I think saying that "indexing an array is a function call" is a bit of an overstretch in this situation. Even if it makes sense to see it like this, then it would make sense to write array.index(n) rather than array(n) , because the latter would imply that array is a function itself, not a method over array .
This would also make stuff like function_that_outputs_an_array(10)[4] possible, while now we often have to take detours for that.
Walter Roberson
on 17 Sep 2021
Edited: Walter Roberson
on 19 Sep 2021
Currently the model of MATLAB is that it always evaluates from left to right [*] finding the left-most unprocessed sub-expression and evaluating it, and then finding and evaluating the right hand side operand, and then performing the operation. The right operand is not processed until the left is evaluated, but unless the left operand results in an error, or the operation is && or || the right will always be evaluated.
[*] exception: there are some funky things with chains of ^ and .^ operators, they are not left strictly left to right.
This behavior prevents there from being function forms of if/else operations -- there is no equivalent to C's ?: operation. In C, the unselected operation is not evaluated at all.
The hack work-arounds require embedding the work to be done inside an anonymous function and writing a function like
function varargout = ifelse(expr, basepart, elsepart)
if expr
if isa(base_part, 'function_handle')
[varargout{:}] = basepart();
else
varargout{1} = basepart;
end
elseif isa(elsepart, 'function_handle')
[varargout{:}] = elsepart();
else
varargout{1} = elsepart;
end
end
and using that gets ugly... and probably messes up multiple output processing.
Piecewise(x ~= 0, 0, 1./x)
can't be done and would have to look like
Piecewise(x ~= 0, 0, @(x)1./x)
I would like to see a cleaner way of handling this -- one in which the function being called does not need to know that a delayed evaluation is being done.
In the Maple programming language, there are two related mechanisms available. First, there is a simple syntax to delay evaluation.
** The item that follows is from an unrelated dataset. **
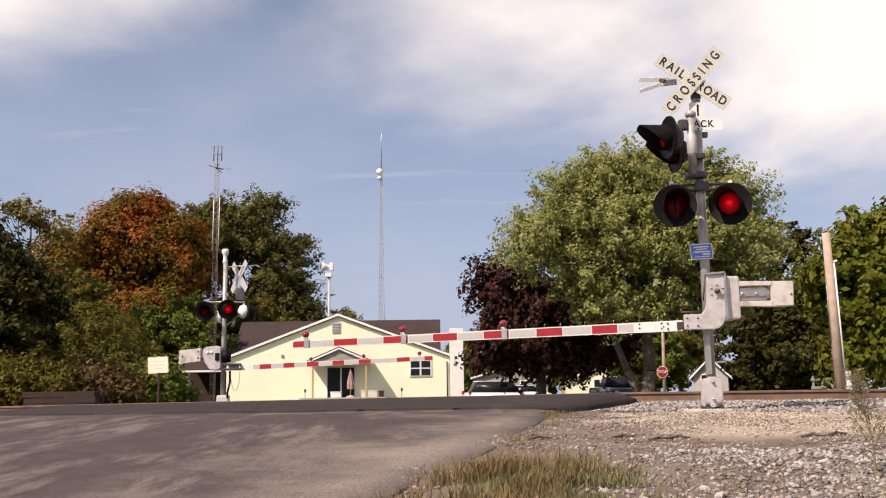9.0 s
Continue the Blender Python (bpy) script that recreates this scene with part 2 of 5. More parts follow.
M["feather"] = foliage("yellow_green_leaves", (0.20, 0.165, 0.04), (0.26, 0.20, 0.06), (0.13, 0.12, 0.03), 0.8, 0.35)
M["broad"] = foliage("broad_green_leaves", (0.075, 0.105, 0.012), (0.12, 0.13, 0.018), (0.22, 0.17, 0.025), 1.1, 0.3)
M["rust_leaf"] = foliage("rusty_leaves", (0.15, 0.080, 0.034), (0.10, 0.070, 0.026), (0.055, 0.050, 0.018), 1.2)
# leaf colours darkened to stand in for shade on the trees
M["deep"] = foliage("painted_shade_leaves", (0.036, 0.035, 0.008), (0.056, 0.050, 0.012), (0.024, 0.025, 0.006), 0.5, 0.16)
M["stone"] = material("ballast_stone", (0.37, 0.33, 0.305), (0.17, 0.148, 0.135), 0.9, 0, 3, 0.3, 40, island=0.6)
M["tan"] = material("limestone_chips", (0.52, 0.44, 0.345), (0.40, 0.335, 0.26), 0.9, 0, 3, island=0.4)
M["straw"] = material("dry_grass", (0.23, 0.155, 0.060), (0.115, 0.082, 0.028), 0.8, 0, 1.5, island=0.45)
M["grass"] = material("green_grass", (0.10, 0.12, 0.035), (0.15, 0.14, 0.05), 0.8, 0, 1.5, island=0.45)
M["weed"] = material("dry_weed", (0.22, 0.17, 0.085), (0.14, 0.11, 0.05), 0.85, 0, 3, island=0.4)
M["cloth"] = material("faded_umbrella_cloth", (0.30, 0.13, 0.13), (0.45, 0.31, 0.28), 0.9, 0, 6)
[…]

This is indicated by using ' ' around the expression. For example,
Piecewise(x <> 0, 0, '1/x')
In Maple, this is not a quoted string: Maple uses double-quotes for strings. Instead it is a delayed evaluation. Each time the relevant expression is evaluated, one level of unevaluation is removed; when it is eventually evaluated in a context where there are not remaining protective uneval() levels, then the expression is evaluated.
Secondly, Maple allows procedures (that is, functions) to declare a parameter as being of type "uneval", which has the effect of adding a layer of uneval around what is passed in. For example,
Piecewise := proc(x, basepart::uneval, elsepart::uneval) #stuff; end proc;
would permit uses to code
Piecewise(x <> 0, 0, 1/x)
and the 1/x will not be evaluated before being passed in to the procedure.
Some programming languages deal with these kinds of issues by using "lazy evaluation". Something like
Piecewise(x <> 0, 0, 1/x)
would not evaluate any of the parameters until such time as the code inside Piecewise asked for their value -- so if the code logic did not ask for the value of a particular parameter, it would never be evaluated.
If I understand correctly, tallarray() already does some delayed evaluation, building up expressions and then internally finding ways to reduce the memory access during evaluation.